Укутавшись в одеяло, на грани яви и сна, Лесе припомнилась утренняя сцена в палате Марго. Психолог спросил, почему ее так напугало произошедшее, и она ответила не совсем честно. Она испугалась не потому, что хорошо относилась к Марго и переживала за нее – вернее, не только поэтому. Леся боялась сама оказаться на ее месте.
Из дневника В.
Во время сеанса беседуешь с человеком, хочешь ты этого или нет. Иногда диалог идет натужно, словно двое участников выполняют тяжелый труд и поскорее мечтают с ним покончить. А иногда слово цепляется за слово, совпадает настроение, и эмоции резонируют, как идеально настроенные струны. И вот ты уже с удовольствием ловишь чужой взгляд и с интересом слушаешь чужую историю – или делишься своей.

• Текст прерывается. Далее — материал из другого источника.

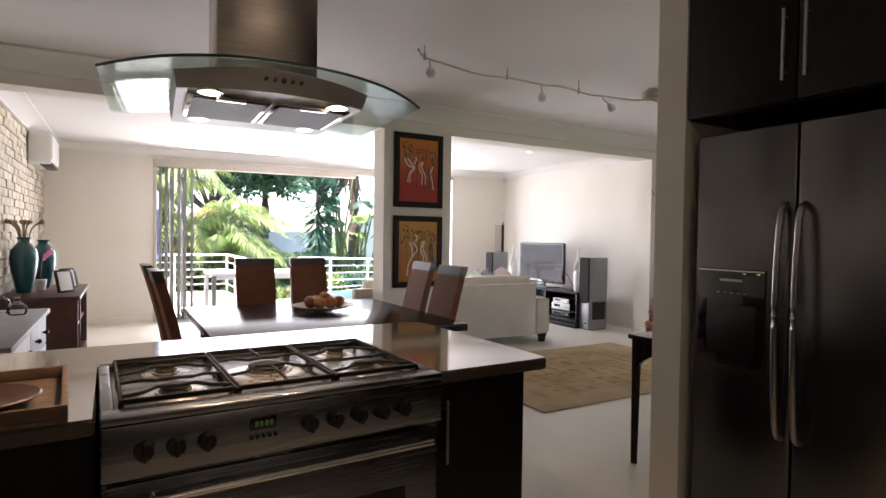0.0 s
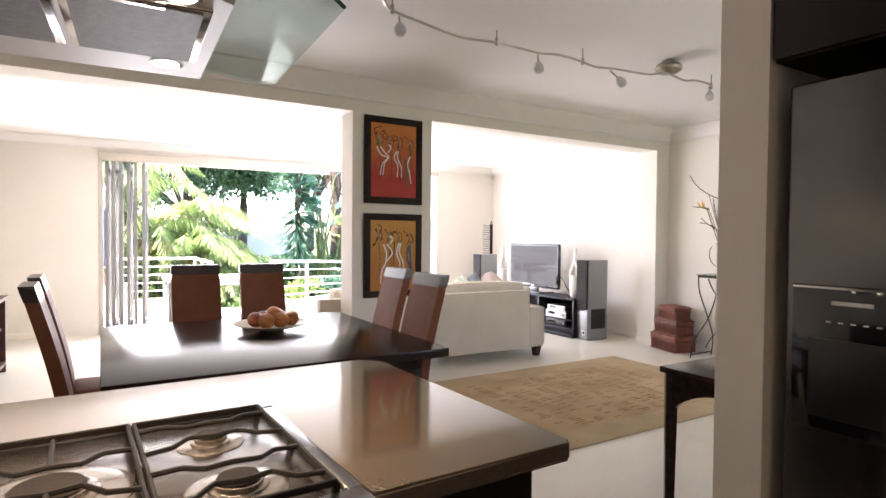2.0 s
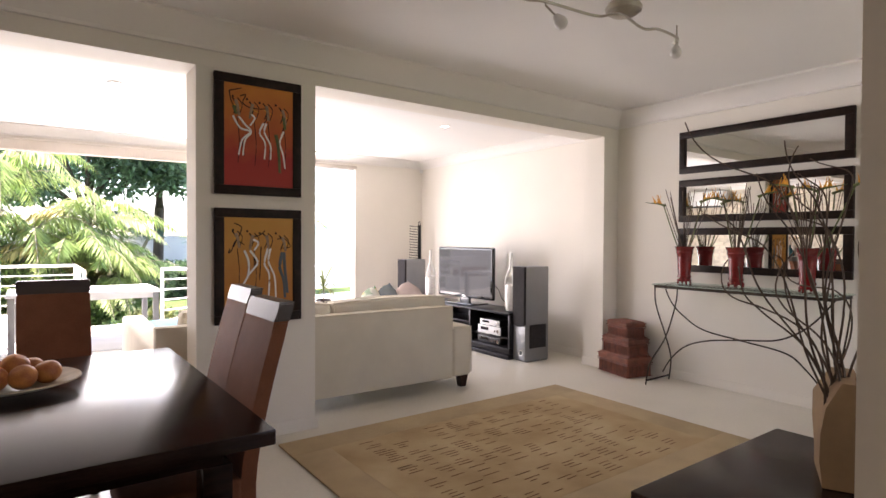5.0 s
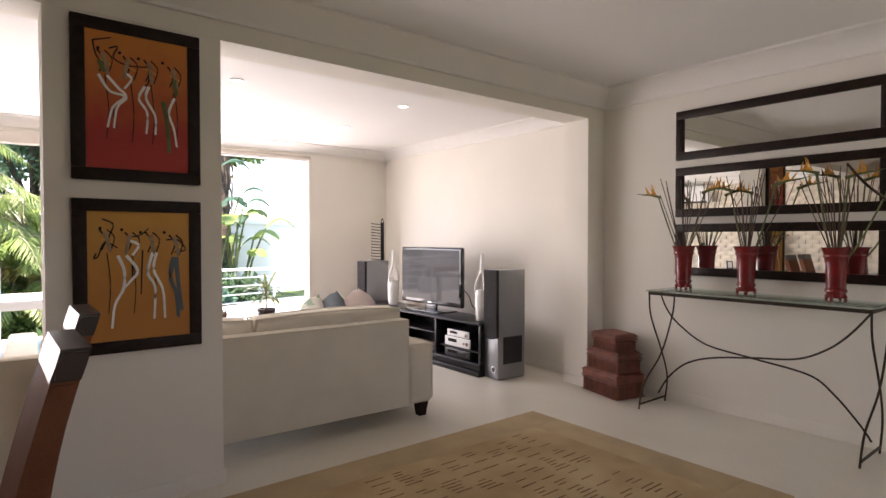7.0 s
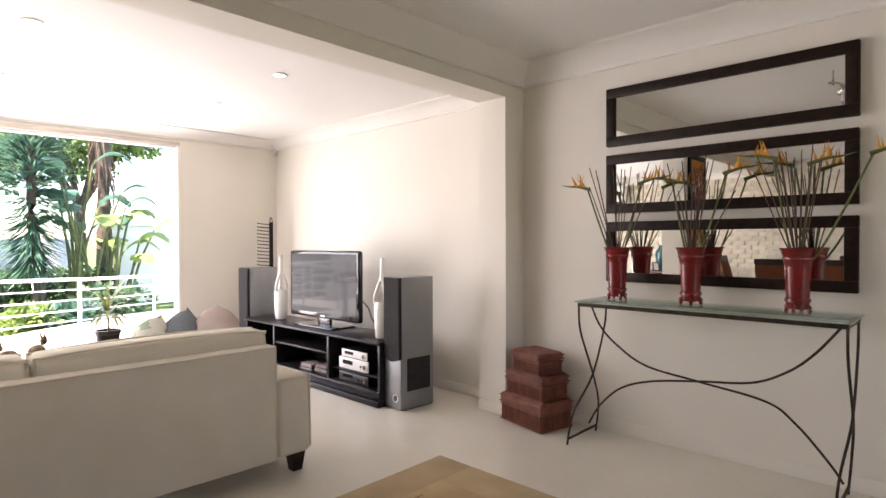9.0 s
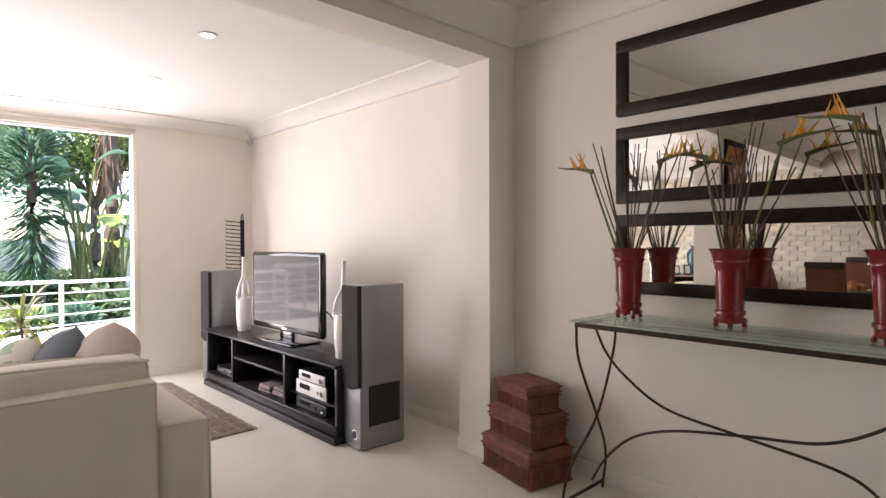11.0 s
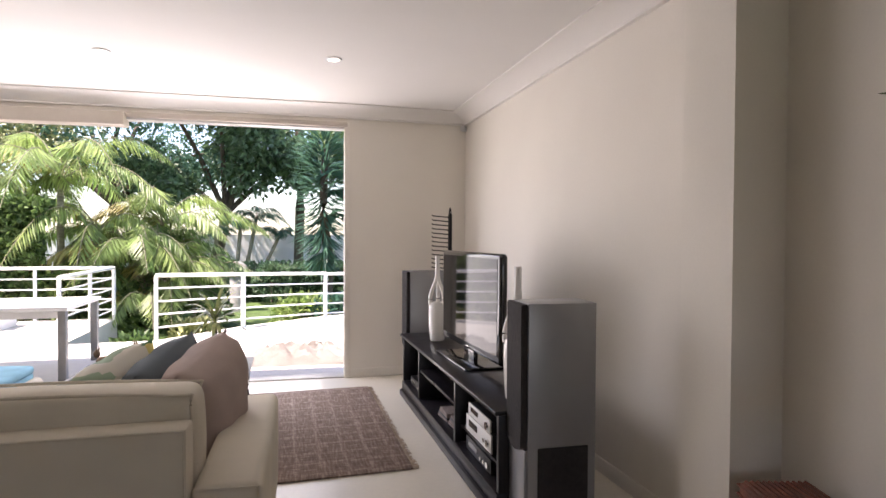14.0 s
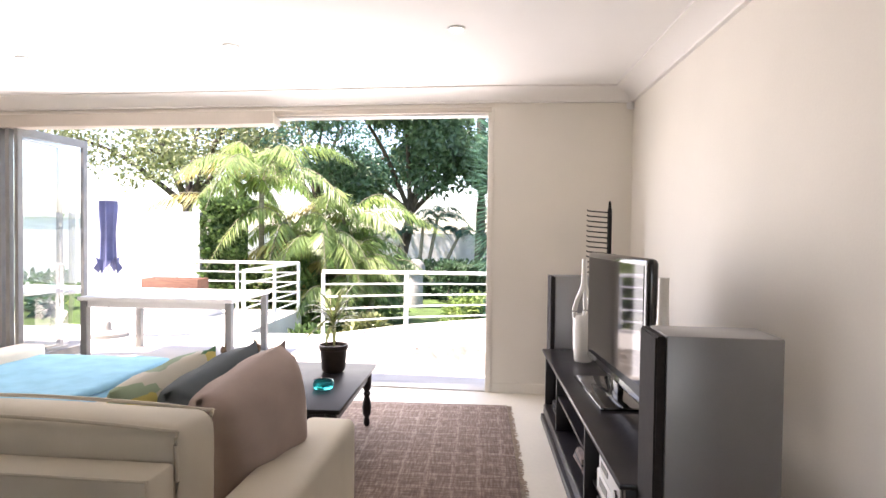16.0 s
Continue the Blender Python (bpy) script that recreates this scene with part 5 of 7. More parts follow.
def cushion(material, label, m, size=0.5, fat=0.085):
    n = 12
    bm = bm_new()
    grid = {}
    for s in (1, -1):
        for i in range(n + 1):
            for j in range(n + 1):
                u, v = -1 + 2 * i / n, -1 + 2 * j / n
                if s == -1 and (i in (0, n) or j in (0, n)):
                    grid[s, i, j] = grid[1, i, j]
                    continue
                k = max(0.0, (1 - u ** 4) * (1 - v ** 4)) ** 0.5
                pull = 1 - 0.09 * (1 - v * v) * abs(u) ** 3 - 0.0
                pull2 = 1 - 0.09 * (1 - u * u) * abs(v) ** 3
                wr = 0.006 * math.sin(9 * u + 5 * v) * k
                grid[s, i, j] = bm.verts.new((u * size / 2 * pull, s * (fat * k + wr), v * size / 2 * pull2))
    for s in (1, -1):
        for i in range(n):
            for j in range(n):
                q = [grid[s, i, j], grid[s, i + 1, j], grid[s, i + 1, j + 1], grid[s, i, j + 1]]
                bm.faces.new(q if s == -1 else list(reversed(q)))
    return solid("scatter_cushion", bm, material, label, "cushion", m, "scatter cushions", smooth=180)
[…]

Впервые по-настоящему Дональд заговорил со мной спустя месяц после нашего знакомства. Он приходил на проверку каждую неделю, хотя уже после второго сеанса его колени перестали болеть, но по-прежнему оставался для меня проходящим клиентом, одним из многих. Позднее я спросила у него, почему он завел со мной тот странный диалог, и Дональд ответил:
– У тебя было такое грустное, отрешенное и вместе с тем сосредоточенное лицо, какое бывает у самоубийцы за секунду до того, как он отпустит перила моста.
Разумеется, он лукавил. Я никогда не помышляла о том, чтобы расстаться с жизнью. Но что бы ни послужило причиной его внезапной общительности, я рада, что Дональд тогда заговорил.
Я не помню ни единой фразы из той беседы – только общее впечатление. Меня заинтересовала его манера держаться – так, словно он знает ответы на все вопросы, но при этом не кичится своим знанием, разве что самую малость. Я по-прежнему не могла составить о нем определенного мнения. Есть люди, которые с одинаковой легкостью могут стать и твоим лучшим другом, и злейшим врагом, причем твое поведение никак не влияет на эту лотерею. Впоследствии мы испытали обе эти крайности. Бывали моменты, когда я искренне проклинала его, желала уничтожить. Сейчас я вспоминаю об этом с улыбкой.
На одном из сеансов я в шутку пожаловалась, что пока не обзавелась учебным скелетом для своего кабинета.
– Хорошие скелеты такие дорогие, что проще заманить в гости живого человека и сделать скелет из него. Не хотите, кстати, ко мне в гости? Посмотрите на отделку моего подвала.
Я всегда считала себя немного циничной. Не то чтобы я гордилась этим качеством, но оно помогало мне переживать душевные драмы легче, чем большинство моих ровесниц. Позже Дональд покажет мне, что такое настоящий цинизм. И я снова буду проклинать его. И благодарить.